B y the time we got to Kimbo’s house there was no more beer. I was a bit tipsy. Kimbo was mad. See at 14 there were only so many places that would sell you beer, and the closest was far from this snobby neighborhood. So Kimbo is sober as a school girl. Lee and Duke are feeling fine and I am basically drunk.

We decided that Hooters would be a great place for a few underage kids to go so we drove on down there. Now growing up I had always heard from my mother that this place degraded women, and boy was she right. It wasn’t a strip bar, but as a 14 year old boy this was as close as I could be. Since then I have spent many evenings in Hooters. I enjoy their food, especially the Daytona Wings. I could care less about the scantily dressed women that are flirting with the customers for tips, as I was a man whore throughout the years as a bartender and waiter myself. If wearing tight clothes would have improved my tips, I believe I would have worn them.
Much to our disbelief they served us there. We actually got beer at this place and Kimbo was a bit more happy.

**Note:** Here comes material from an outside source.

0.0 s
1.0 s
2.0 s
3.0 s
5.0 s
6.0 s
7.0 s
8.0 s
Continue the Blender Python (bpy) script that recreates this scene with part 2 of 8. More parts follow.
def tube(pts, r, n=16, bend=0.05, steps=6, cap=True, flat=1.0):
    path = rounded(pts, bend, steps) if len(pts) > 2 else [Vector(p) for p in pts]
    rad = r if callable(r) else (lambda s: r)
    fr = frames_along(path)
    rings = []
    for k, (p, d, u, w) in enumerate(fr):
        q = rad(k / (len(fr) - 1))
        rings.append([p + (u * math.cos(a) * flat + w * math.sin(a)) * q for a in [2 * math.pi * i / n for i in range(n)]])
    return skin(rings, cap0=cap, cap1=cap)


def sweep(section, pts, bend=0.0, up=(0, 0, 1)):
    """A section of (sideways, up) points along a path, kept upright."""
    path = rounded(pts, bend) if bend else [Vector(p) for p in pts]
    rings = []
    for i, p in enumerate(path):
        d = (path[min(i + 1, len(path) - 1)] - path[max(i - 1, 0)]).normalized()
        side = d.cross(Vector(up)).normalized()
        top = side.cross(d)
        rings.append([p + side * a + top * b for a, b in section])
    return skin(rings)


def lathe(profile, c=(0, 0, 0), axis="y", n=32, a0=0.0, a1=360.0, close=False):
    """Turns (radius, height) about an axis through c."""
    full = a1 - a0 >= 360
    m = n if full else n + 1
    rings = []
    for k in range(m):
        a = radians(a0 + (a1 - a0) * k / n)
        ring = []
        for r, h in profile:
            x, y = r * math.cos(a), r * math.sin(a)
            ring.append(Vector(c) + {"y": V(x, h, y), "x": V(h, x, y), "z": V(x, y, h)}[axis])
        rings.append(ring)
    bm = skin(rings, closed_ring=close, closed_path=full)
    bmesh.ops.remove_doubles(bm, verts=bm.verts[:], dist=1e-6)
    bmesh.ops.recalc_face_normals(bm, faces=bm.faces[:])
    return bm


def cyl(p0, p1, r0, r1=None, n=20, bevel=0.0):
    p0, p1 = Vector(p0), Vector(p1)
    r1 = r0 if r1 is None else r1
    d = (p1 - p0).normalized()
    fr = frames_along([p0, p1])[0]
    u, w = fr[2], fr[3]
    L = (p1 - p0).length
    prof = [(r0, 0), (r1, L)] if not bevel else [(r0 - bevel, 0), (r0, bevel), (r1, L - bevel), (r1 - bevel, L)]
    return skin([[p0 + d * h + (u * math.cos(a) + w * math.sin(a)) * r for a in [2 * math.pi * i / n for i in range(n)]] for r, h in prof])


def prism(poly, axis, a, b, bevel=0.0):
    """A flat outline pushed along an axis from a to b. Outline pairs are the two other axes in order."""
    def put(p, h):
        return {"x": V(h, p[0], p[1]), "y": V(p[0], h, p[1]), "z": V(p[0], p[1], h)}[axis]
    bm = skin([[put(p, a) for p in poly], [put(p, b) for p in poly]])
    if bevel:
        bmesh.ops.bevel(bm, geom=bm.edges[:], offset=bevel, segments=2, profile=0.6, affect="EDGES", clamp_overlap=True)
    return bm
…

Kimbo then convinced us to see his girlfriend. His girlfriend would one day date all four of us in the car at some point or another. Let’s just say she had a morally casual attitude. We went over there and on the way it was coming down. Springtime rain style in Houston can be a tremendous storm. The water on the feeder roads came up to the doors of Lee’s Jeep. He had a 10 year old Jeep with 10 year old windshield wipers and we couldn’t see shit on the way to Kimbo’s girlfriend’s house. I leaned over and yelled, “What do fish eat…shit!” and bit Duke on the arm. Why? I don’t know. I thought it would be incredibly funny but it just was a dud. But then I kept making fish faces and pretended to swim in the Jeep. I am pretty sure this annoyed the entire bunch.

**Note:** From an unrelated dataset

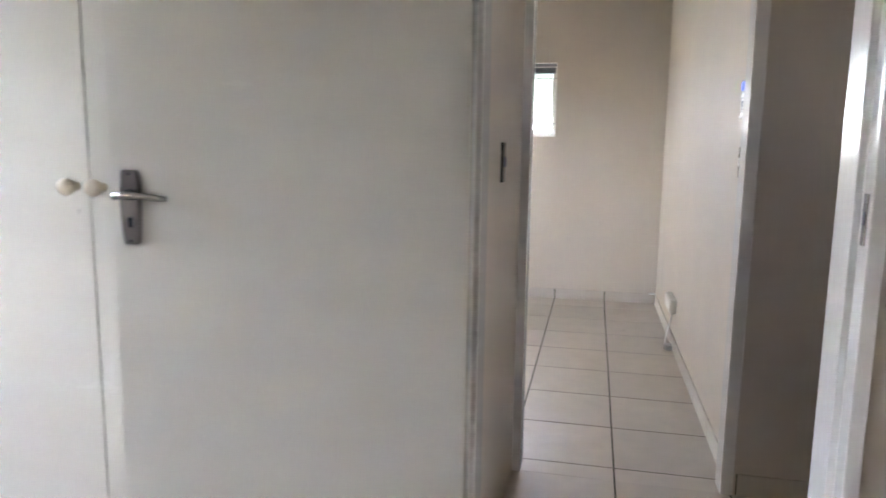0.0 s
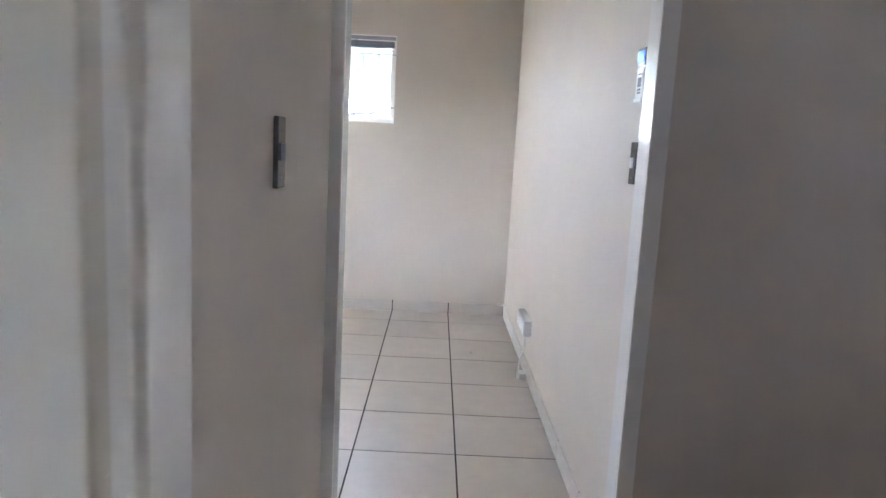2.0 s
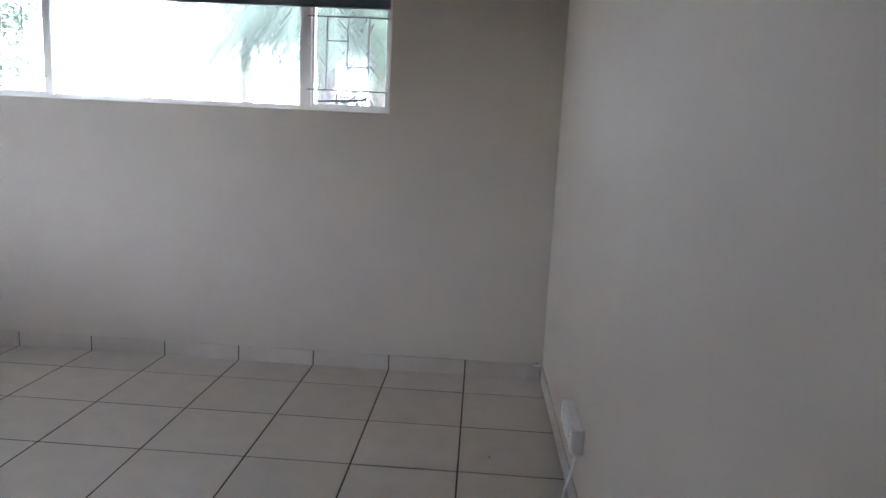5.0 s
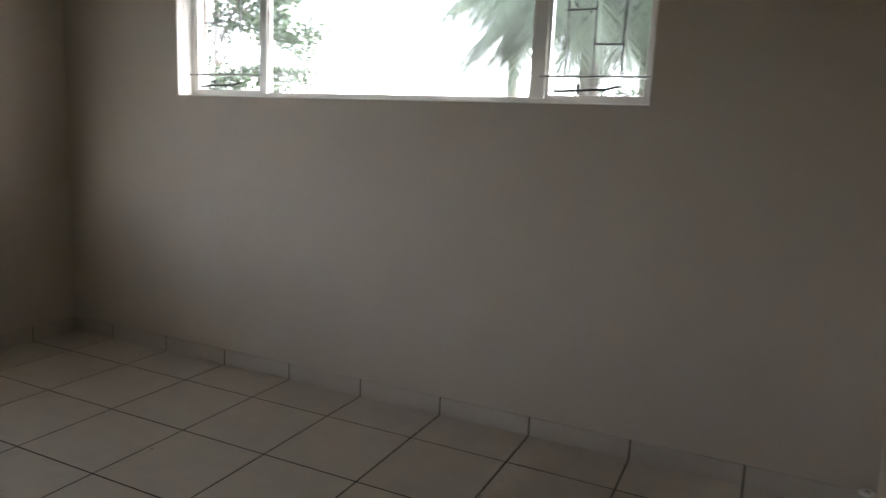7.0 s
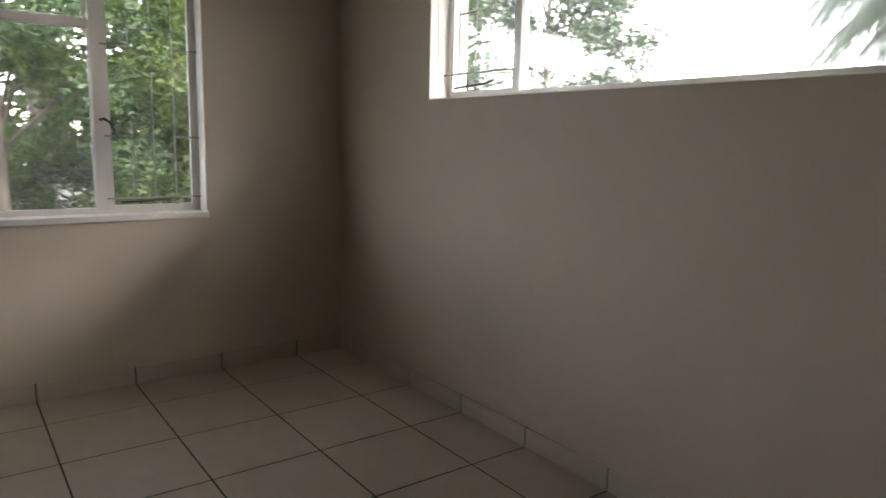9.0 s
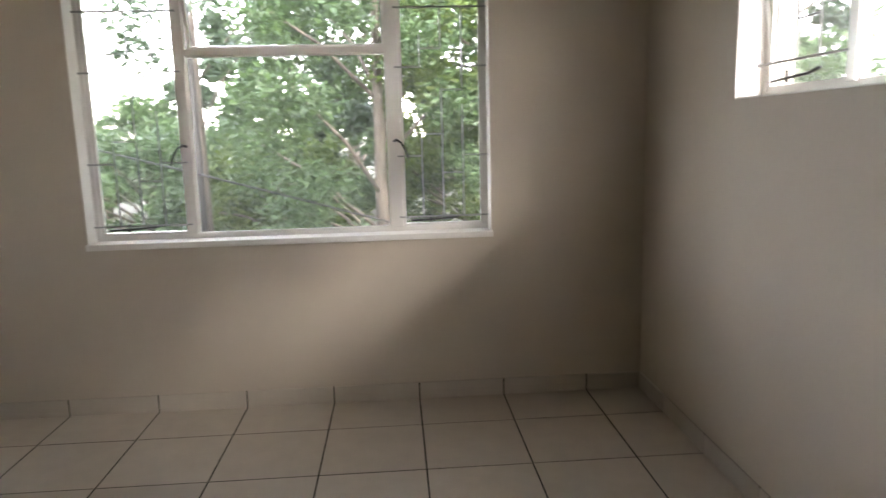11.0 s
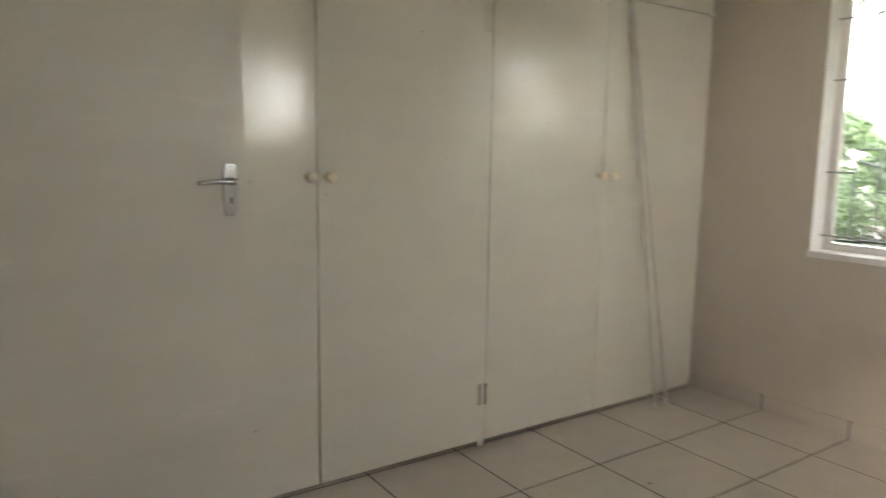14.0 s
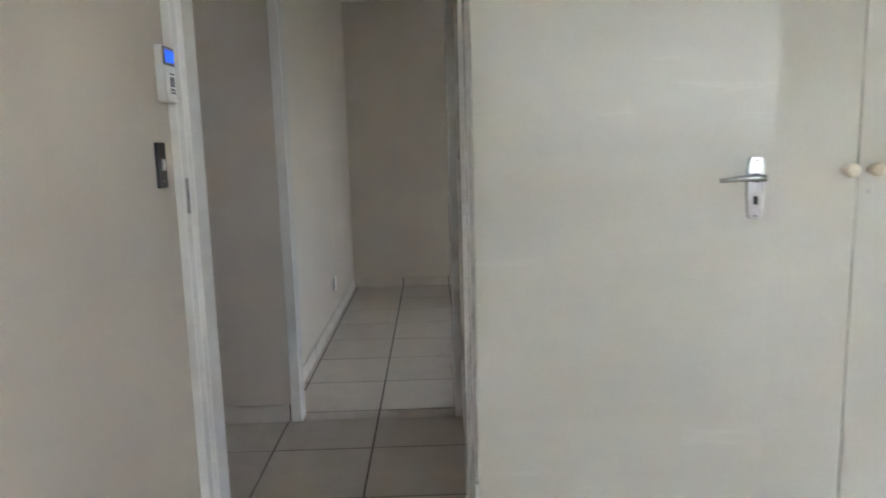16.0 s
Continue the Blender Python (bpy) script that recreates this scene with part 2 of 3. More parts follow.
def wall(name, x0, x1, y0, y1, z0, z1, label, holes=(), mat=None):
    """A wall with openings through it; holes: (a0, a1, z0, z1) along its longer side."""
    along_x = (x1 - x0) > (y1 - y0)
    a0, a1 = (x0, x1) if along_x else (y0, y1)
    t0, t1 = (y0, y1) if along_x else (x0, x1)
    us = sorted({a0, a1, *[h[0] for h in holes], *[h[1] for h in holes]})
    vs = sorted({z0, z1, *[h[2] for h in holes], *[h[3] for h in holes]})
    bm = bmesh.new()
    verts = {}

    def vert(i, j, k):
        if (i, j, k) not in verts:
            t = (t0, t1)[k]
            verts[i, j, k] = bm.verts.new((us[i], t, vs[j]) if along_x else (t, us[i], vs[j]))
        return verts[i, j, k]

    def solid(i, j):
        if not (0 <= i < len(us) - 1 and 0 <= j < len(vs) - 1):
            return False
        u, v = (us[i] + us[i + 1]) / 2, (vs[j] + vs[j + 1]) / 2
        return not any(h[0] < u < h[1] and h[2] < v < h[3] for h in holes)

    for i in range(len(us) - 1):
        for j in range(len(vs) - 1):
            if not solid(i, j):
                continue
            for k in (0, 1):
                bm.faces.new([vert(i, j, k), vert(i + 1, j, k), vert(i + 1, j + 1, k), vert(i, j + 1, k)])
            for di, dj, c in ((-1, 0, ((0, 0), (0, 1))), (1, 0, ((1, 0), (1, 1))), (0, -1, ((0, 0), (1, 0))), (0, 1, ((0, 1), (1, 1)))):
                if not solid(i + di, j + dj):
                    (p, q), (r, s) = c
                    bm.faces.new([vert(i + p, j + q, 0), vert(i + r, j + s, 0), vert(i + r, j + s, 1), vert(i + p, j + q, 1)])
    return structure(name, bm, mat or PAINT, label, "wall")


# ---- plan ----
T = 0.43                       # floor tile
LX, FY = -4.193, 0.284          # west wall face, north wall face
WB0, WB1 = -3.125, -2.99       # wall with the near bedroom door
WA0, WA1 = -4.33, -4.195       # wall with the far bedroom door
EA, SA = 0.032, -7.41          # second bedroom: east and south wall faces
LOB = -0.838                   # west face of the passage
HB, HA = 2.545, 2.59           # ceilings
END = 2.3                      # end of the passage
HEAD = 2.04
W1 = (-3.32, -0.908, 1.416, HEAD)
W2 = (-2.407, -0.479, 0.843, HEAD)
W3 = (-6.0, -4.6, 0.9, HEAD)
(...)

When we got to Girlfriend’s house we all went in. We were hanging out in the living room while Kimbo and the girlfriend snuck away to make out for awhile. Kimbo was the first guy I knew to lose his virginity and it was with this girl. What an amazing thing to accomplish when you are a dick from Maryland.

We left and headed back to Lee’s house to crash. Then around 3 in the morning we decided to sneak out and drive around. What could be cooler than that? Now for years I have blamed Duke for the following events. I have admitted to him that it was my idea in private, but never have I publically taken blame for the next hour of our lives.

We decided to drive down to our high school. When we got there I suggested we go and destroy the front lawn with Lee’s Jeep. We could drive around in circles and fling mud. Now I was still a little inebriated at this time and Miller High Life was kicking around screaming at me to push Lee into doing this. So I kept encouraging him. Peer pressure is a motherfucker. Lee finally caved in and we start doing donuts in the schools front yard. Then came the crash. We hit a cable fence and tore out 3 or 4 posts when we did it. The Jeep got stuck on the concrete post and we had to flip it to four wheel drive. This was amazing. I blamed Duke for years that it was his idea.

When we got to school on Monday it was the talk of the teachers. Who could have done something like this? Well it didn’t take them that long to figure out who since Lee drove the damn Jeep to school with a big painted dent on the bumper. Kimbo, Lee and I all blamed Duke and he took the fall. We didn’t even collaborate this. We just all figured the next guy was going to blame him so we all did. That was a pretty fucked up thing to do but at the same time Duke getting in trouble sucked a lot less than me getting in trouble.